"Is it the right direction for the museum?"

Translation:È la direzione giusta per il museo?

May 13, 2013

This discussion is locked.


why not "al museo"?


i think because the question could signify something closer to "is it the right direction for the museum to take?" (as in managing the institution itself), instead of "is it the right direction TO the museum?", as "al museo" would signify


The absence of context continues to be a problem. I had never considered a policy discussion since physical directions are the focus of the unit. However, clearly al museo, which I used and got wrong, assumes physical directions are being discussed, not policy. My inclination, though, is to say that there is a context: the purpose of the unit. And that purpose argues for physical direction. So I'm going to report that the item itself is wrong.

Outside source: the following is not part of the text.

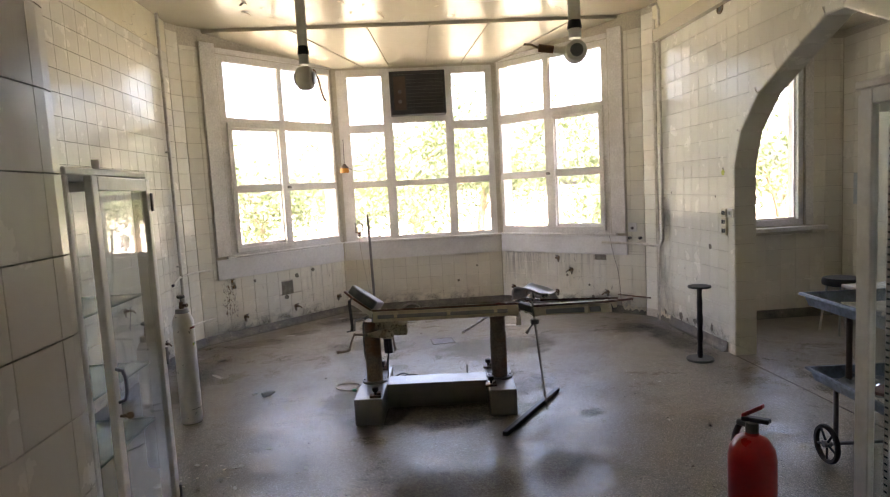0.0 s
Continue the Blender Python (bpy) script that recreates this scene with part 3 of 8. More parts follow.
for k in range(n):
    tw = (OPEN_R - OPEN_L + 0.226) / n
    bm = B()
    box(bm, (OPEN_L - 0.113 + tw * (k + 0.5), (YB + YH) / 2 + 0.002, OPEN_H + 0.034), (tw - 0.0014, YB - YH + 0.014, 0.068), bev=0.004)
    part("tile", bm, TILE, jambs)

rnd_ = random.Random(14)
for k in range(26):
    z_ = rnd_.uniform(0.5, FO_H)
    w_, h_ = rnd_.uniform(0.008, 0.03), rnd_.uniform(0.015, 0.05)
    bm = B()
    prism(bm, [(-w_, -h_ * 0.4), (0.0, -h_), (0.002, h_), (-w_ * 0.7, h_ * 0.5)], 0.0, 0.006, Matrix.Translation((FO_L, YF + 0.0065, z_)) @ Matrix(((1, 0, 0, 0), (0, 0, 1, 0), (0, 1, 0, 0), (0, 0, 0, 1))))
    part("chipped_edge", bm, BROKEN_BRICK, wall_f)

# far room
fx0, fx1, fy = -1.9, 3.4, -7.4
wall("wall_far_end", (fx0, fy), (fx1, fy), 2.95, mat=WHITE_PLASTER, label="pale plaster wall of the far room")
wall("wall_far_right", (fx1, fy), (fx1, YF - 0.22), 2.95, [(1.7, 3.9, 0.85, 2.4)], mat=WHITE_PLASTER, label="pale plaster wall with a window opening")
wall("wall_far_left", (fx0, YF - 0.22), (fx0, fy), 2.95, mat=WHITE_PLASTER, label="pale plaster wall of the far room")
bm = B()
box(bm, ((fx0 + fx1) / 2, (fy + YF - 0.22) / 2, 3.01), (fx1 - fx0 + 0.5, YF - 0.22 - fy + 0.5, 0.12))
tagged(part("ceiling", bm, WHITE_PLASTER), "pale ceiling of the far room", "ceiling", kind="structure")

# side room beyond the arch
SX, SY, SY0 = 4.52, 5.97, 1.5
wall_sw, MSW, nsw = wall("wall_side_window", (SX, SY), (XR + 0.16, SY), 2.9, [(SX - 4.10, SX - 2.93, 0.95, 2.75)], label="cream tiled wall with a window")
tiling(wall_sw, MSW, 0.01, nsw - 0.01, 0.085, 2.8, 0.04, [(SX - 4.19, SX - 2.86, 0.86, 2.8)], near=lambda u, v: v < 2.4)
wall_se, MSE, nse = wall("wall_side_far", (SX, SY0), (SX, SY), 2.9, label="cream tiled wall of the side room")
tiling(wall_se, MSE, 0.01, nse - 0.01, 0.085, 2.8, nse - 30 * TS, near=lambda u, v: u > 2.2 and v < 2.0, av=0.04)
wall("wall_side_back", (XR + 0.16, SY0), (SX, SY0), 2.9, mat=PLASTER, label="plain plaster wall of the side room")
skirting(MSW, 0, nsw), skirting(MSE, 0, nse)
bm = B()
box(bm, ((XR + 0.16 + SX) / 2, (SY + SY0) / 2, 2.93), (SX - XR + 0.3, SY - SY0 + 0.4, 0.12))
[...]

la direzione è giusta per il museo? why è first in DL translation? Aren't we generally told to use the positive construction and the question us in the voice?


I wonder why "È giusta la direzione per il museo" isn't accepted by DL. Can someone please explain this to me?


i think your sentence asks if the direction is right, instead of asking if thats the right direction


In an earlier exercise in this module, DL translates the sentence fragment "the right direction" as la giusta direzione but accepted la direzione giusta as well. Here, it seems to want the latter, but still accepts the former word order. Is there a nuance to either word order, or is this just another bit of DL inconsistency?


Good question Tom, and I'm dissapointed not to find the answer here as it seems to be a key lesson from this exercise. In another discussion someone said adjectives in front imply a subjective point of view, so given you are asking a random person (who could be wrong) I'll guess, "giusta direzione" is better.


Could you also say "la buona direzione" or is that kind of a weird thing to say? Thanks for any reply. :)


Buono is more of a subjective judgment than giusto (like "good" (buono) tends to be more subjective than "right" (giusto)) so it wouldn't be fitting here since you're asking for "the right direction". In the same way, you would also mainly use giusto in a case in which there's only one right way to do it (like we assume there's only one direction here that's the right one, or if there's only one answer possible to a question on a test), whereas there are usually many options possible (sometimes infinitely so) if you say the something is "good" (like with answers to essay questions in a test). I guess this is also why we always say "a" good answer, never "the" good answer, because if there's only one answer possible you would say "the right answer".

That said, you could very well say something "a" right answer if multiple right options are available. Giusto also has other meanings than "right" (ones that can be subjective, like "just" or "fair") so it gets a little more complicated. Either way, long story for what's to say you should not use buono if you would like ti say something is "right"


Couldn't you also say "la via giusta"? =the right way?


"La strada giusta" would be better.


Thanks -I think you're right. La via giusta got about 2 million google hits and La strada giusta got about 45 million! It seems both are used more in a metaphorical sense though.


I have the same question


Why "direzione destra" should be wrong? How I can know if they mean "giusta" or "destra" when in English both are translated "right"??


Giusta means correct, while destra means the orientarion or direction right. In English it is common to use "right" to imply correctness or the direction, but it seems it is not acceptable in Italian. In this context the person is looking for affirmation of their directions, thus giusta is the only correct answer


Why is "è questa la direzione giusta...wrong? The question was IS THIS the right direction etc.